La rencontre avec Artenostrum a été décisive en m’offrant la possibilité de donner une réalité à mon travail notamment par le partage avec les autres, leur regard et leur éventuelle estime qui peut se traduire par le désir de posséder une œuvre et de l’acheter.
Tu es autodidacte. Je suppose que tu as suivi ici et là des cours, étudié le travail d’autres peintres et aussi beaucoup expérimenté l’usage de différentes techniques. Je me souviens il y a quelques années avoir vu un de tes tableaux qui m’a fait penser aux paysages de Balthus. Il y avait aussi quelque chose d’un Corot, une forme de sobriété ! Est-ce que tu peux nommer quelques peintres qui t’inspirent ?

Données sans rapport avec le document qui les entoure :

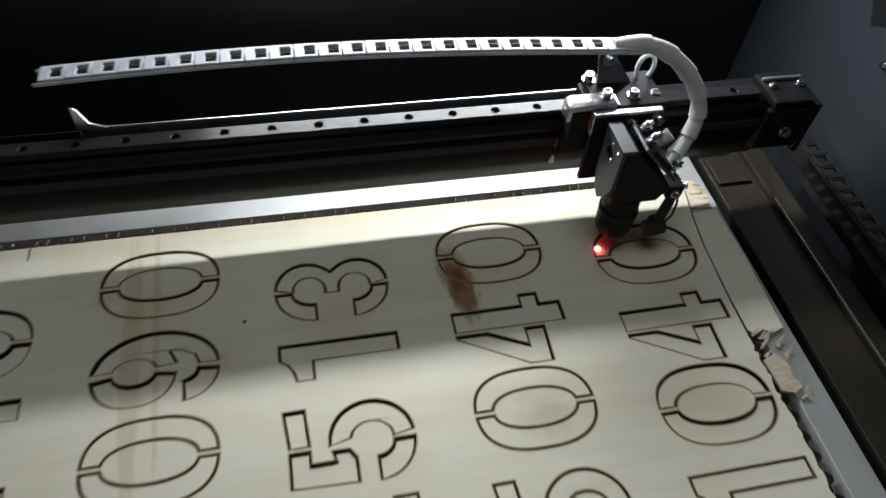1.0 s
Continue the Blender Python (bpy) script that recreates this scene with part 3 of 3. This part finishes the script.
# silver belt clamp: a bar with a rounded, turned-down end
CL = Matrix.Translation((NX, GY, RZ))
bar_side = [(-0.057, 0.004), (-0.0535, 0.004), (-0.0530, 0.014), (-0.014, 0.0152), (-0.014, 0.0205), (-0.052, 0.0205), (-0.0555, 0.0185), (-0.057, 0.015)]
part("belt_clamp", prism([bar_side], -0.0085, 0.0085, 0.0008, CL @ Matrix(((1, 0, 0, 0), (0, 0, -1, -0.0205), (0, 1, 0, 0), (0, 0, 0, 1)))), M_ALUB, hd, "silver belt clamp with a turned-down end")
part("clamp_block", box(NX - 0.0525, GY - 0.028, RZ - 0.034, NX - 0.036, GY - 0.013, RZ + 0.0125, 0.001), M_ANOD, hd)
part("red_mark", box(NX - 0.0362, GY - 0.030, RZ - 0.004, NX - 0.0335, GY - 0.026, RZ + 0.013, 0.0005), M_RED, hd)
part("front_plate", box(NX - 0.035, GY - 0.0365, RZ - 0.060, NX + 0.026, GY - 0.0318, RZ + 0.0135, 0.001), M_ANOD, hd)
part("front_plate_edge", box(NX - 0.0365, GY - 0.0370, RZ + 0.0137, NX + 0.0265, GY - 0.0310, RZ + 0.0165, 0.0008), M_ALUB, hd, "silver top edge")
part("front_plate_edge", box(NX - 0.0367, GY - 0.0370, RZ - 0.006, NX - 0.0352, GY - 0.0310, RZ + 0.0135, 0.0005), M_ALUB, hd, "silver side edge")
screw(hd, (NX - 0.021, GY - 0.018, RZ + 0.0207), (0, 0, 1), 0.0042, 0.0055)
part("square_washer", box(NX - 0.028, GY - 0.025, RZ + 0.0156, NX - 0.0095, GY - 0.011, RZ + 0.0166, 0.0003), M_ALUB, hd)
screw(hd, (NX + 0.007, GY - 0.014, RZ + 0.0152), (0, 0, 1), 0.0042, 0.0055)
screw(hd, (NX + 0.029, GY - 0.012, RZ + 0.0140), (0, 0, 1), 0.0038, 0.0020)
screw(hd, (NX + 0.000, GY - 0.0367, RZ + 0.003), (0, -1, 0.2), 0.0045, 0.007)
screw(hd, (NX + 0.006, GY - 0.0367, RZ - 0.006), (0, -1, 0.2), 0.0045, 0.006)
screw(hd, (NX + 0.023, GY - 0.0367, RZ + 0.008), (0, -1, 0.2), 0.0042, 0.006)
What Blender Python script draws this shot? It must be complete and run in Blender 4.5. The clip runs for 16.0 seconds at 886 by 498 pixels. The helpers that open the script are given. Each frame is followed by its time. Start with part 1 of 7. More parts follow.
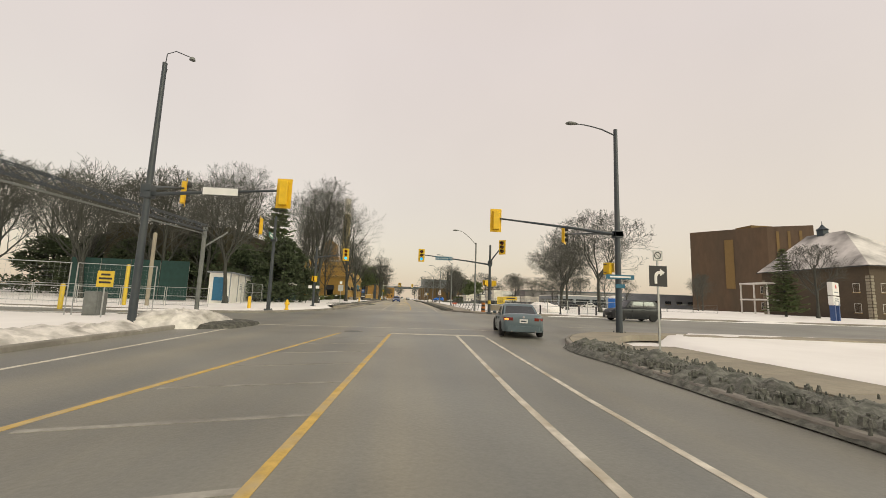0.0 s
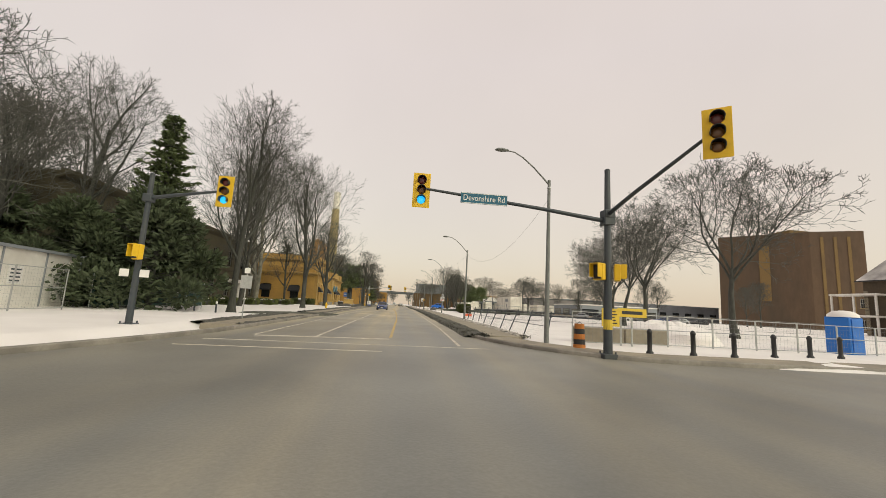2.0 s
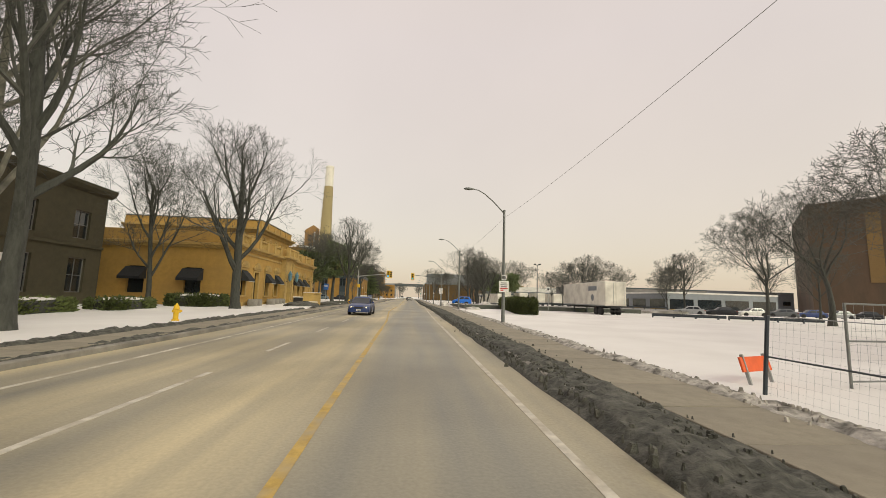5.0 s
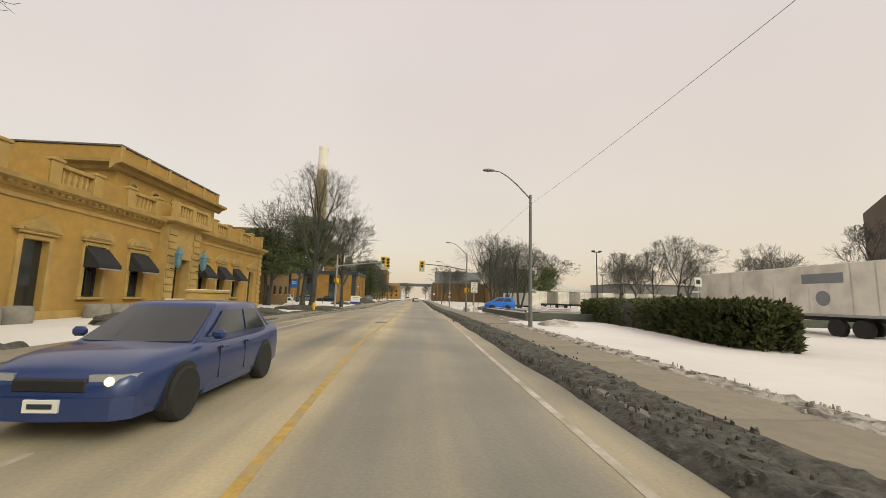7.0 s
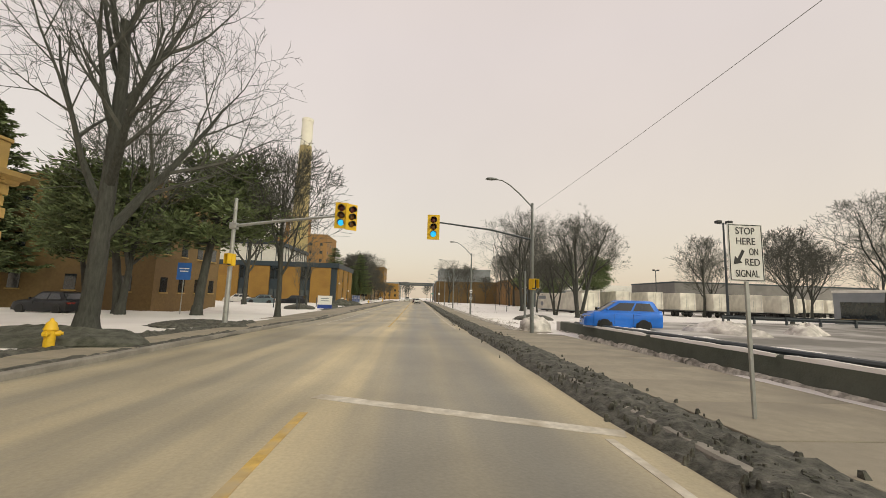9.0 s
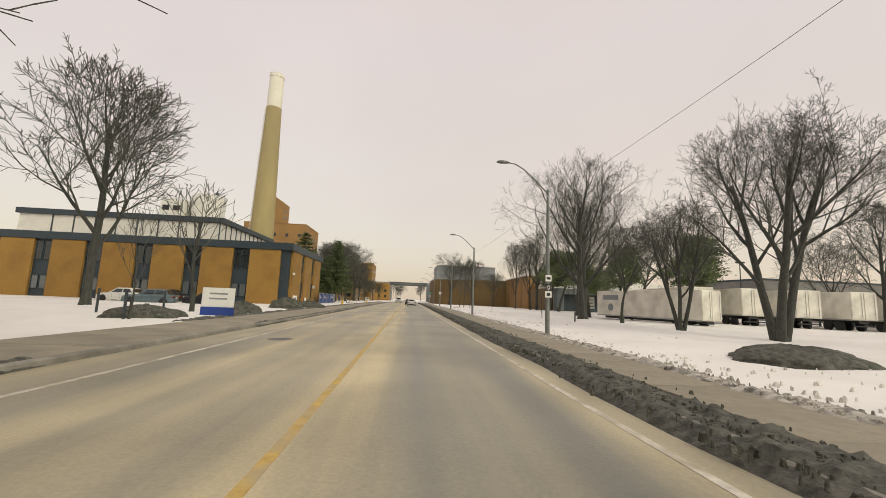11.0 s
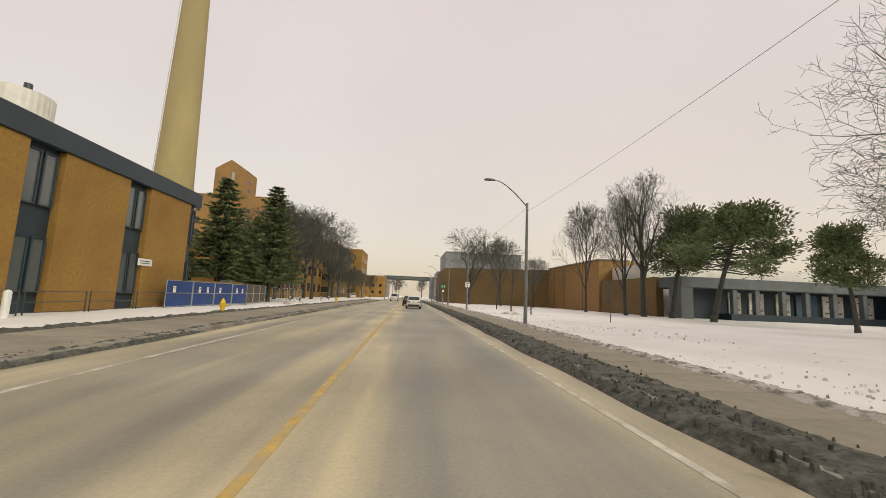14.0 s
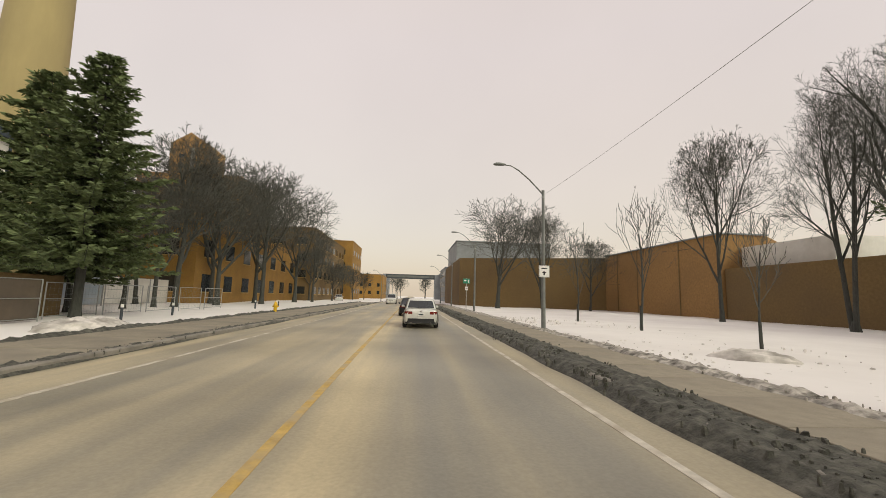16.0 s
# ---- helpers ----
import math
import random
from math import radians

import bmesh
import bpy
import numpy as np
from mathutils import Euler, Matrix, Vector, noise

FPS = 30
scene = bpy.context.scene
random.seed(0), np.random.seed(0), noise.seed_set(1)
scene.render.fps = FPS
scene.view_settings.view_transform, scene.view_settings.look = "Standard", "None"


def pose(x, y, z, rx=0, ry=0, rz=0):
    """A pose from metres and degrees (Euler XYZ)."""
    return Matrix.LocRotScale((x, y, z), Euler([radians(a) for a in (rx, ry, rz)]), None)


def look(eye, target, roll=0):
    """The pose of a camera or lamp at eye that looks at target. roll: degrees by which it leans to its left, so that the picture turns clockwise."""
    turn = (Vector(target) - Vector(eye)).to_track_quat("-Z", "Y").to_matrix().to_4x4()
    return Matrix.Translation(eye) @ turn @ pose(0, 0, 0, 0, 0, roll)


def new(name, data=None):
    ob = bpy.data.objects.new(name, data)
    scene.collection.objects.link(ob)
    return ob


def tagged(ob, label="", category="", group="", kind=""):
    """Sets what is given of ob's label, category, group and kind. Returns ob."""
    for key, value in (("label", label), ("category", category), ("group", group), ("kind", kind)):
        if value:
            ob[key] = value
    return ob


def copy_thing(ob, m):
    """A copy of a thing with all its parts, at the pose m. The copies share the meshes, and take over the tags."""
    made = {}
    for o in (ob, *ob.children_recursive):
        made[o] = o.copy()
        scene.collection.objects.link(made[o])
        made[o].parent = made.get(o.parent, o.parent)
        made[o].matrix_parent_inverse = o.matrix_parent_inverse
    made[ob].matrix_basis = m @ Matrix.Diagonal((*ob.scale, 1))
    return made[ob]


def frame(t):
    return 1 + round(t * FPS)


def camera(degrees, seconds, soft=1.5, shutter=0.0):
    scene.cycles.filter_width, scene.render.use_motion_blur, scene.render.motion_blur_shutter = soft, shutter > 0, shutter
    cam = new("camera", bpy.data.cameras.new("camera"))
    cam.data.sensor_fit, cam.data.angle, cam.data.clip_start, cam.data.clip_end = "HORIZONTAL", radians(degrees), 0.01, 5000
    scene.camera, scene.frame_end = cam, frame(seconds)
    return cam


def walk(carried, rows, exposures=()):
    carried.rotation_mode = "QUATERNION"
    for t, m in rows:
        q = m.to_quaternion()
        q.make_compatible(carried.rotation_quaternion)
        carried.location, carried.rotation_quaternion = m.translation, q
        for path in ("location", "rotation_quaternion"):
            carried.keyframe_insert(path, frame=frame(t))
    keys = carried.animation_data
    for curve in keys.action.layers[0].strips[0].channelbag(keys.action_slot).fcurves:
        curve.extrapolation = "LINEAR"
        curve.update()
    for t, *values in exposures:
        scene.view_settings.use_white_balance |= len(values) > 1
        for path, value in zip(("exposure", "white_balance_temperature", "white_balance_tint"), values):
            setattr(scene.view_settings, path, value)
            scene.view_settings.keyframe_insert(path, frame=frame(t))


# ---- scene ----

Il y a des peintres qui font envie. J’ai beaucoup regardé les paysages de Balthus. A Paris, un proche de ma famille était peintre. J’étais éblouie et ensorcelée par sa peinture que j’allais voir régulièrement dans son atelier. Je l’ai vu travailler pour avoir posé pour lui. Lorsqu’il peignait son regard était d’une extrême intensité, il semblait vouloir que rien ne lui échappe, il avait l’air d’un fou ! Il me disait que si je voulais me consacrer à la peinture je devais regarder, dessiner, regarder encore et dessiner toujours. Et, il avait raison. Sa femme aussi était peintre et dans son atelier nous posions à tour de rôle. Cette période a été déterminante pour moi. Je n’ai pas fait d’école d’art et ce que j’expérimentais seule était plus lent mais très enrichissant tout en étant un processus de maturation personnelle par mon engagement et mon endurance.
Quand je vois un Corot je suis très émue. Ces grands peintres m’intimident mais me donnent de l’appétit… Cézanne à la fin de sa vie peignant sans cesse la Montagne Sainte Victoire est un exemple parfait de renouvellement et de transfiguration de la réalité. Ses aquarelles qui datent de cette période frémissent de vie !
Dans tes tableaux sur internet -ceux des premières années- il y a des natures mortes, des arbres qui de toute évidence te fascinent, un chien, un ou deux moutons mais aucun être humain. Pourtant dans tes peintures on sent souvent la présence de l’homme ne serait-ce que par son ordonnancement de la nature à des fins agricoles. La figure et les traits du visage humain ne semblent pas t’intéresser.
Au contraire, ils m’intéressent beaucoup. J’ai posé pendant des années pour mon ex-mari qui est sculpteur. Il n’était jamais satisfait en travaillant alors que je trouvais ses sculptures très belles. Je vivais avec lui cette difficulté de se libérer de la ressemblance et du détail avec un modèle. Quand je me suis mise à peindre, j’étais très attirée par le portrait. Pendant une longue période j’ai fait des autoportraits, c’est un très bon exercice. Je dessine souvent les personnes de mon entourage, ce sont des moments intenses que j’adore ! C’est vrai qu’on ne voit personne dans mes tableaux. On m’a souvent demandé pourquoi. La raison est peut-être que c’est ma façon d’imaginer ces mêmes montagnes, les mêmes arbres, les mêmes lumières, les mêmes ombres tels qu’ils étaient dans un lointain passé, dans la nuit des temps.
Peux-tu m’expliquer en quelques mots l’attrait de peindre dans la nature ?
Pour moi qui suis contemplative et solitaire, travailler en plein air est une forme de concentration. Assez vite je deviens comme invisible dans mon environnement. Je peux observer autour de moi sans gêner qui que ce soit ; même les animaux ne sont plus dérangés par ma présence et s’approchent tout près. Je m’y sens bien, à ma place, et je peux commencer à peindre. Miro disait « Au moment de travailler à un paysage, je commence par l’aimer, de cet amour qui est fils de la lente compréhension. »
Enfin, qu’est-ce qui fait le charme particulier des environs de Truinas où tu as choisi d’habiter et de travailler ?
Quand je suis arrivée la première fois à Truinas j’ai immédiatement pensé : c’est là…très simplement, comme une évidence ; y peindre est une nécessité intérieure.